Exceptions, Safe Harbor, and Affirmative Defenses.  The law provides categorical exception from liability where the product at issue:  (i) is a medical product regulated by the Food and Drug Administration; (ii) is a food or beverage; (iii) is copyrightable; (iv) displays copyright work; or (v) involves alleged patent infringement or stolen trade secrets. 

The law also creates a "safe harbor" if the third party retailer or distributor establishes certain "commercially reasonable" practices to discourage manufacturers from using stolen or misappropriated IT--namely, a written code of conduct or other similar document prohibiting the use of stolen IT with an enforcement mechanism (such as audit rights).  But if the code of conduct does not contain an enforcement mechanism, then the third party must take additional steps within 180 days of receiving notice of a judgment against a manufacturer under the law to avail itself of the safe harbor.  For example, a third party may avoid liability if it exchanges correspondence with the manufacturer containing assurances that the manufacturer is not using stolen or misappropriated IT, which may be demonstrated by invoices, licenses, or other evidence of IT ownership.  That is, if the manufacturer obtains the proper licensing for the IT within 180 days of notice of an adverse judgment, then the third party distributor or retailer cannot be held liable.  Indeed, the third party may avoid liability even in the absence of any cooperation from the manufacturer if, within 180 days of notice of an adverse judgment, it demands that the manufacturer cease using stolen IT and furnish documentation of proper licensing.  The law clarifies that "the third party need take no additional action to fully avail itself of this affirmative defense."  The third party may also avoid liability if within 180 days of notice of an adverse judgment, it ceases to purchase goods from the offending manufacturer if doing so would not violate any agreement.

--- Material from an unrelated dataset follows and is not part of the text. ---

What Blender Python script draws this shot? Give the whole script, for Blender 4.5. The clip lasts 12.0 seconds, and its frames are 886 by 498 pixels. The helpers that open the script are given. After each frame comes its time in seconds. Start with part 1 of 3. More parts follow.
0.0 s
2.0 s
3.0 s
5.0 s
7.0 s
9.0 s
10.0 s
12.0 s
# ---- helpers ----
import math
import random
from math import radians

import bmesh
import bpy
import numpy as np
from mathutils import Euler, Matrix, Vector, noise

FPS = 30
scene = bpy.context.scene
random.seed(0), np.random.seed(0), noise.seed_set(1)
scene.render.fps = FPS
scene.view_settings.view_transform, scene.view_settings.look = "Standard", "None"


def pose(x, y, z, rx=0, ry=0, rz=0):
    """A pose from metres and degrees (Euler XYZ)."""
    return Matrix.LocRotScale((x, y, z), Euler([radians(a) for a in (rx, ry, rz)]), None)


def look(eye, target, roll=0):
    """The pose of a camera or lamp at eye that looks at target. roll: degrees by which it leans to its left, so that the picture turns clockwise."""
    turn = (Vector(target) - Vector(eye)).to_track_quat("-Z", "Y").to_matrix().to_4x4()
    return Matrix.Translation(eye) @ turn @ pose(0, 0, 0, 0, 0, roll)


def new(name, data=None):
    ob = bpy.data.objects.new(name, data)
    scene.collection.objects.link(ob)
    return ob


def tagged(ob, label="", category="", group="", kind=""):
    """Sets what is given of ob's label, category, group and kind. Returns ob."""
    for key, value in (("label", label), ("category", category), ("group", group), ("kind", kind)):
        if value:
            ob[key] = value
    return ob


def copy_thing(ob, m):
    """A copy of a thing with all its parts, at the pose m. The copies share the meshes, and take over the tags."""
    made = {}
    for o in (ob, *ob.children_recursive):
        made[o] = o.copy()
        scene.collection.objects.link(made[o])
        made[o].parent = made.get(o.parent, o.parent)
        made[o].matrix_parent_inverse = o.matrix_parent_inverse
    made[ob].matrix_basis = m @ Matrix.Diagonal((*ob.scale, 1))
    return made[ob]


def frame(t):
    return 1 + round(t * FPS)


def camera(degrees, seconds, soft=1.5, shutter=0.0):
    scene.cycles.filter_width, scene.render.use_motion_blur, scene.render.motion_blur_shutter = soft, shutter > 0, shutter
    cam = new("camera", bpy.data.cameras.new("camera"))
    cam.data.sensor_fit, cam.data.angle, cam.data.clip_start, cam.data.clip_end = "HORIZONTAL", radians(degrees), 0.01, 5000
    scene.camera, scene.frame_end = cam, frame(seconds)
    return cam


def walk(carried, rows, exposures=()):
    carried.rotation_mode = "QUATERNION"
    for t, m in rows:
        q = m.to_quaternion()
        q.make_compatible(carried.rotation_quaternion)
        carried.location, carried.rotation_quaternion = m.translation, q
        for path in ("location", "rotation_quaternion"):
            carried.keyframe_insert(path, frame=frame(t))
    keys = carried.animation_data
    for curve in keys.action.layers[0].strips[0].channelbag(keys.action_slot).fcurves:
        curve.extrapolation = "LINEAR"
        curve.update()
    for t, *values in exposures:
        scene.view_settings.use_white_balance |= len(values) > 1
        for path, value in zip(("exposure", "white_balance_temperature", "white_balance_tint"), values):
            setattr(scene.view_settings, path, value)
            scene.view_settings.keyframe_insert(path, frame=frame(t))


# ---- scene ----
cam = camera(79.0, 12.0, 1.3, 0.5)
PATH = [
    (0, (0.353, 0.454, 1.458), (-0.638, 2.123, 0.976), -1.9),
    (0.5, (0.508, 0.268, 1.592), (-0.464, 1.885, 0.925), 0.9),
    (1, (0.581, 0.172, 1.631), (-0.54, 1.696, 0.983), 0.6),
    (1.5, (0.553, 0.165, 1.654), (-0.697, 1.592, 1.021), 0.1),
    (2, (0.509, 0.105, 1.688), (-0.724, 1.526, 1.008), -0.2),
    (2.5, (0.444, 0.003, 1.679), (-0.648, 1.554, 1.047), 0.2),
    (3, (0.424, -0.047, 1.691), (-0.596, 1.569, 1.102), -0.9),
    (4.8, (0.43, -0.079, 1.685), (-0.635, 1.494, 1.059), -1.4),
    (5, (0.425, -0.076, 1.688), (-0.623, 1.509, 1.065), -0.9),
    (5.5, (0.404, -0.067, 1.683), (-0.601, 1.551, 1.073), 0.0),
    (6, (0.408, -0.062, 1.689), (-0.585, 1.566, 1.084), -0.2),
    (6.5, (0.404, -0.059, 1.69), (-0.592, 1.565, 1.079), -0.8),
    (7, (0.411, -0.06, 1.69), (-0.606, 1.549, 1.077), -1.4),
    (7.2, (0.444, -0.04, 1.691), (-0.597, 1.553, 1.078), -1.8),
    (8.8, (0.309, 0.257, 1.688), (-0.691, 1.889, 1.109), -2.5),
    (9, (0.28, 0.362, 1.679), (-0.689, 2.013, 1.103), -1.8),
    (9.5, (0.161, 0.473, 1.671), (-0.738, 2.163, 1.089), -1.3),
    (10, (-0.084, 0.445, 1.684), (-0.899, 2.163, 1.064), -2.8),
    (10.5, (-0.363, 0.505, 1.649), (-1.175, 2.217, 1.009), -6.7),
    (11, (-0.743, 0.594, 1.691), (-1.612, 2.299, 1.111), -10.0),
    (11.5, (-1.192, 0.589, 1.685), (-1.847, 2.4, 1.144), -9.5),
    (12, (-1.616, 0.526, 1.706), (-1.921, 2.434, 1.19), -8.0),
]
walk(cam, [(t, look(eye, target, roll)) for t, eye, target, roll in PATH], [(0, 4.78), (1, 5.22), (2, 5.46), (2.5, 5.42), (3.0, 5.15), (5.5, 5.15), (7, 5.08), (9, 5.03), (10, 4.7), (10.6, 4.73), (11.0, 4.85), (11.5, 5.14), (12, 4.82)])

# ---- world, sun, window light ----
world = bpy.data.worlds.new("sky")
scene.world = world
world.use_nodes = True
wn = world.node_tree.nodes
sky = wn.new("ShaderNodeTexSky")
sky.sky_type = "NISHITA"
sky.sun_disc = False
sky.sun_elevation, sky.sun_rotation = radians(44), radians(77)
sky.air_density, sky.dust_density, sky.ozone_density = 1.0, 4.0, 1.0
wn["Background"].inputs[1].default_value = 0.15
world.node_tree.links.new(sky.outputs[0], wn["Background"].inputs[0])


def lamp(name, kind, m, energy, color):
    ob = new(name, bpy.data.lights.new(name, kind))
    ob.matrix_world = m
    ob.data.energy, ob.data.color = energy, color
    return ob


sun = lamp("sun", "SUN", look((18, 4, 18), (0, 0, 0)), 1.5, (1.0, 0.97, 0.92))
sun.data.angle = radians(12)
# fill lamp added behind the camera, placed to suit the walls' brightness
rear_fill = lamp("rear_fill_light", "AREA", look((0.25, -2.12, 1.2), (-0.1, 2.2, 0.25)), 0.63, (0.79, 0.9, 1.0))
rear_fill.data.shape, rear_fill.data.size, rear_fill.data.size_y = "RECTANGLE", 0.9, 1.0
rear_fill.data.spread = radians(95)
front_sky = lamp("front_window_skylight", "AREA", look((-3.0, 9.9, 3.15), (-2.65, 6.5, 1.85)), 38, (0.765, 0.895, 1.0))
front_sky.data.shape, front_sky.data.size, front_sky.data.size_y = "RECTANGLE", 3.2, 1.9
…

Furthermore, a third party retailer or distributor has a complete defense against liability if it proves by a preponderance of the evidence that it:  (i) is an end user or consumer of the product; (ii) has annual revenues of less than $50 million; or (iii) does not have a contractual relationship with the direct violator. 

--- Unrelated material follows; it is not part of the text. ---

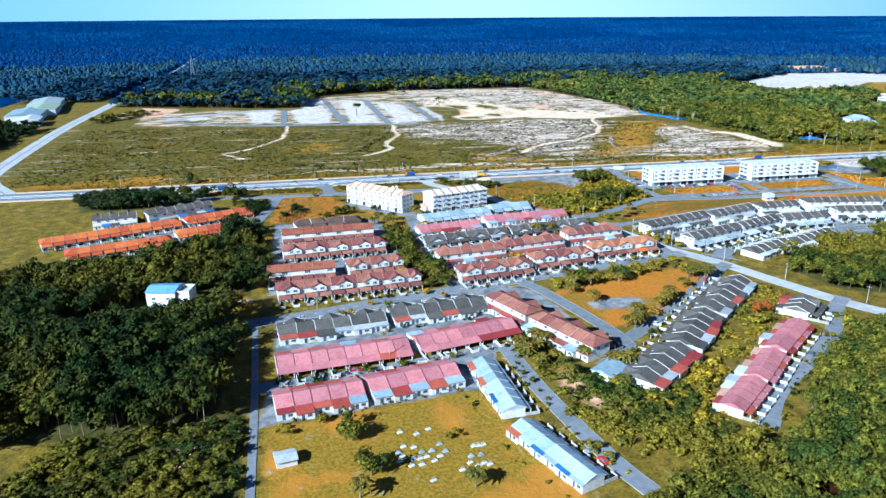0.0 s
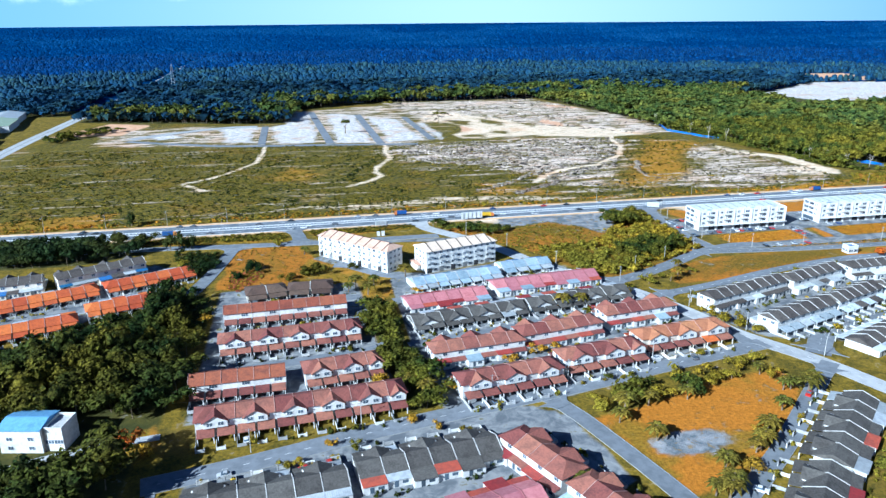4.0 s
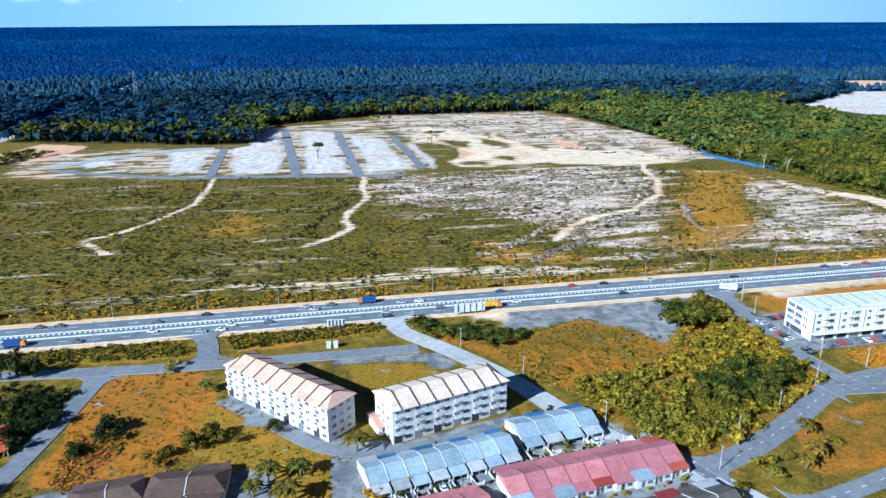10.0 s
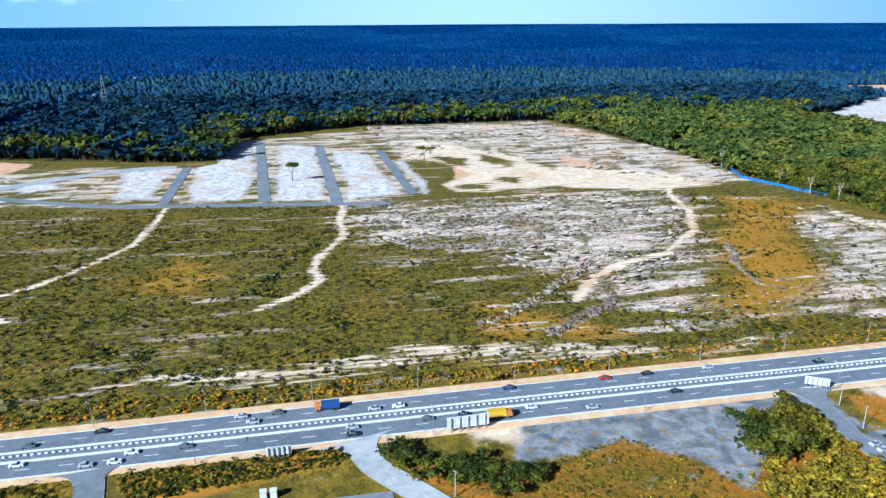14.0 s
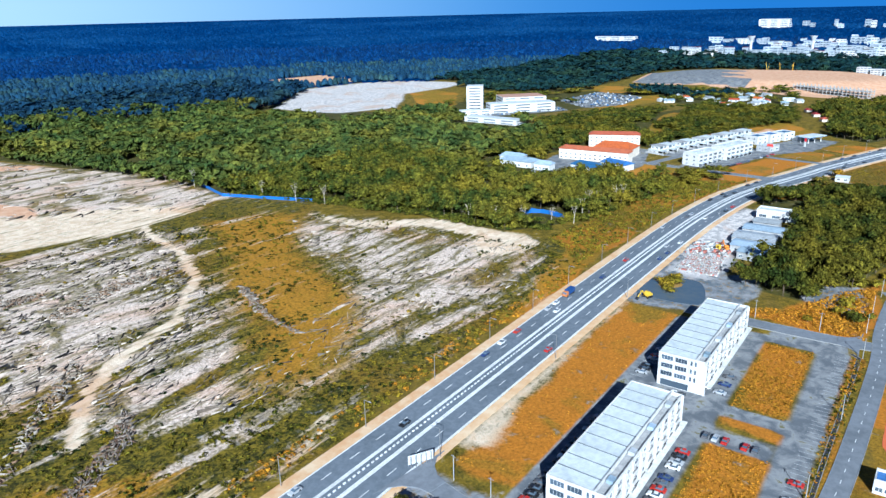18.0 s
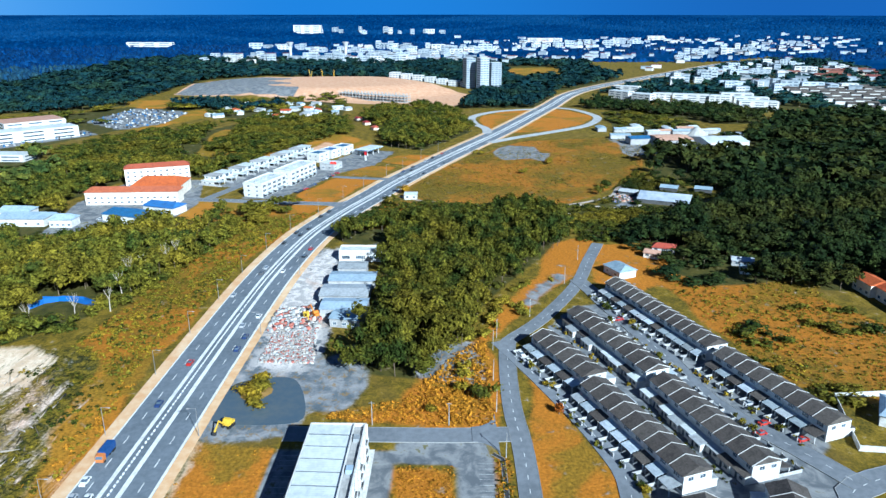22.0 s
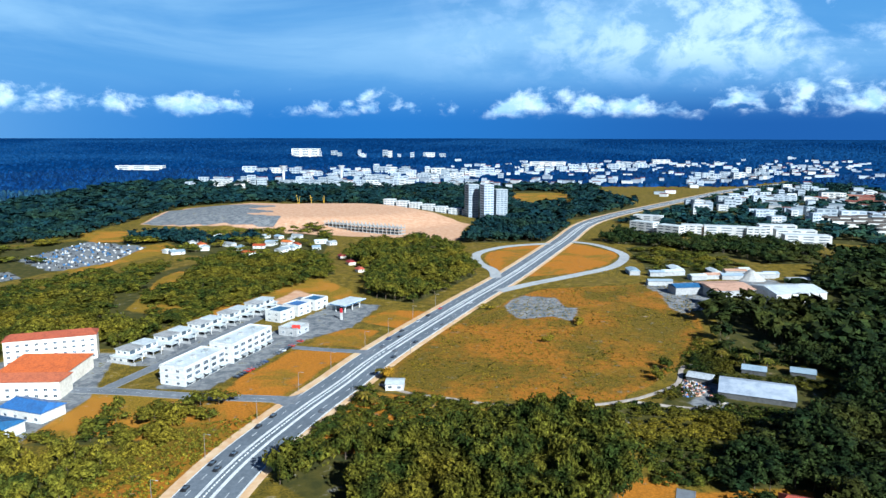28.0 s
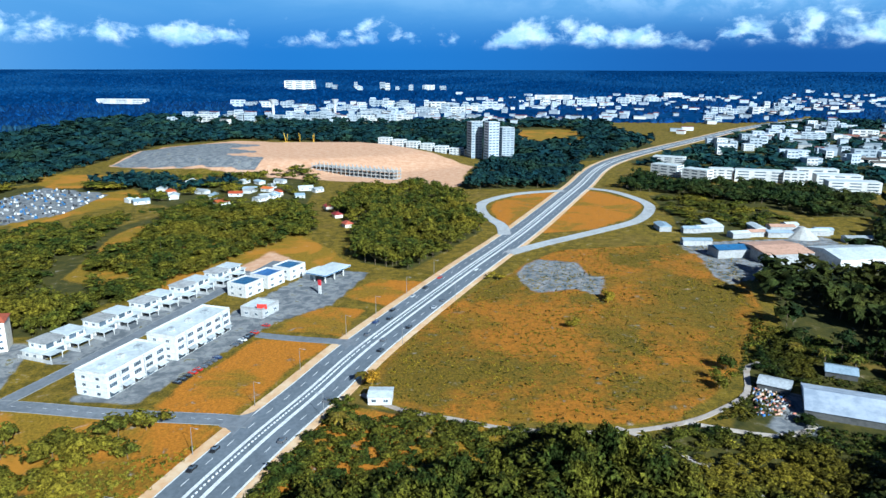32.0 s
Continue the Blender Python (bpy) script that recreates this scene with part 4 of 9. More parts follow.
# ---- ground: one sheet to the horizon ----
def ground_material():
    m = bpy.data.materials.new("open_land")
    m.use_nodes = True
    n = Nodes(m.node_tree)
    pos = n.add("ShaderNodeNewGeometry").outputs["Position"]

    def cover(layer):
        a = n.tree.nodes.new("ShaderNodeAttribute")
        a.attribute_name = layer
        return (*n.add("ShaderNodeSeparateColor", Color=a.outputs["Color"]).outputs, a.outputs["Alpha"])

    debris, sand, dry, chalk = cover("cover_a")
    earth, gravel, grass, olive = cover("cover_b")
    paved, wood, open_, _ = cover("cover_c")
    fine = n.noise(pos, 0.9, 6, 0.7)
    mid = n.noise(pos, 0.16, 6, 0.65, 0.4)
    wide = n.noise(pos, 0.022, 5, 0.6, 0.6)
    bent = n.add("ShaderNodeVectorMath", i0=pos, i1=n.add("ShaderNodeVectorMath", i0=n.add("ShaderNodeTexNoise", Vector=pos, Scale=0.012, Detail=2.0).outputs[1], i1=(150, 150, 0)).outputs[0]).outputs[0]
    n.tree.nodes[-1].operation = "ADD"
    streak = n.noise(n.scaled(bent, 0.013, 0.095, 0.2, 10), 1.0, 6, 0.6, 0.35)
    streak2 = n.noise(n.scaled(bent, 0.035, 0.30, 0.2, 6), 1.0, 6, 0.66, 0.35)

    def mask(w, spread=0.5, tight=0.18, broad=0.0):
        if broad:
            w = n.math("ADD", w, n.math("MULTIPLY", n.math("SUBTRACT", streak, 0.5), n.math("MULTIPLY", open_, broad)))
        v = n.math("ADD", w, n.math("MULTIPLY", n.math("SUBTRACT", mid, 0.5), spread))
        v = n.math("ADD", v, n.math("MULTIPLY", n.math("SUBTRACT", fine, 0.5), spread * 0.5))
        return n.ramp(v, 0.5 - tight, 0.5 + tight)

    col = n.mix(n.math("MULTIPLY", n.math("ADD", n.ramp(mid, 0.38, 0.62), n.ramp(fine, 0.36, 0.64)), 0.5), (0.044, 0.042, 0.006), (0.24, 0.160, 0.013))
    col = n.mix(n.math("MULTIPLY", n.ramp(wide, 0.5, 0.7), 0.6), col, (0.15, 0.10, 0.022))
    dark = n.mix(n.ramp(mid, 0.3, 0.7), (0.036, 0.040, 0.010), (0.085, 0.072, 0.013))
    col = n.mix(mask(wood, 0.2), col, dark)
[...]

Finally, it remains unclear what, if any, statute of limitations defenses an offending manufacturer or a third party retailer or distributor may raise.  The law does not modify or alter any existing Washington statute of limitations, yet the safe harbor and notice requirements seem to create liability only for conduct that is on-going.  That is, past acts of using illegal or misappropriated IT do not appear to be the proper bases for liability under the law. 

Conclusion By defining the use of stolen or misappropriated IT to manufacture products for sale in Washington as unfair competition, the law creates broad liability for manufacturers as well as third party retailers and distributors in direct contractual relationship with the offending manufacturer.  Failure to comply with the new law places manufacturers, retailers, and distributors at risk of an action for damages as well as supply chain disruptions.  While the law contains several safe harbors and affirmative defenses, the courts have not yet interpreted these provisions.  As a result, the onus remains on manufacturers, retailers, and distributors to examine their business operations (as well as the operations of those with whom they share a direct  contractual relationship) to determine whether they have the proper licensing for all IT used in the manufacture of goods sold in Washington, and to proactively develop procedures to discourage the use of stolen or misappropriated IT.